Fujisawa's character designs are decidedly odd even for its own time.  For reasons I cannot explain, both Keiichi and Belldandy have these weird, heavy-browed, diamond-shaped heads.  It does tend to distinguish them visually from the rest of the cast (who tend to be drawn in a blocky, cartoon-like manner), but it goes tend to make their faces shift about strangely when viewed from an angle.  Expressions tend to be big and cartoony all around, which means that Keiichi in particular gets to make some spectacular Tex Avery-style bug-eyes.  The recent omnibus rerelease features color pages at the beginning of some of the chapters, and they look great so long as you can get used to Belldandy's old, silvery hair.  Otherwise the presentation is quite sedate, with very little flair to the panels or the pages.  It's not a flashy series, but that lack of flash just adds to the coziness of the work instead of against it.

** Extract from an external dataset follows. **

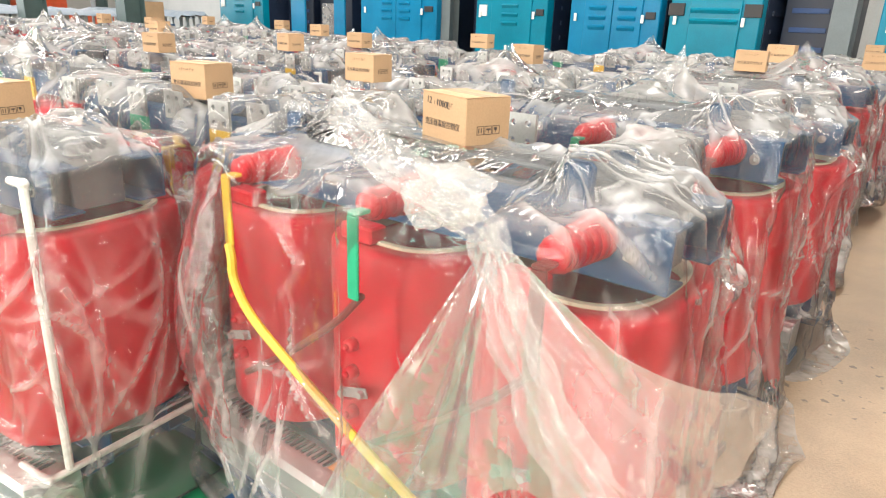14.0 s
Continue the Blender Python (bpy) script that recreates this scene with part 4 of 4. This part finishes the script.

Oh My Goddess! is rambling and occasionally a little odd, but its gentle pacing, general innocence, and entertaining cast make this one of the few magical girlfriend manga that's worth seeking out. 
It was true way back when, and it's still true now.

This series is published by Dark Horse.  This series is complete in Japan with 48 volumes available.  All 48 volumes have been published in both single volumes and 3-in-1 omnibuses, and all are currently in print.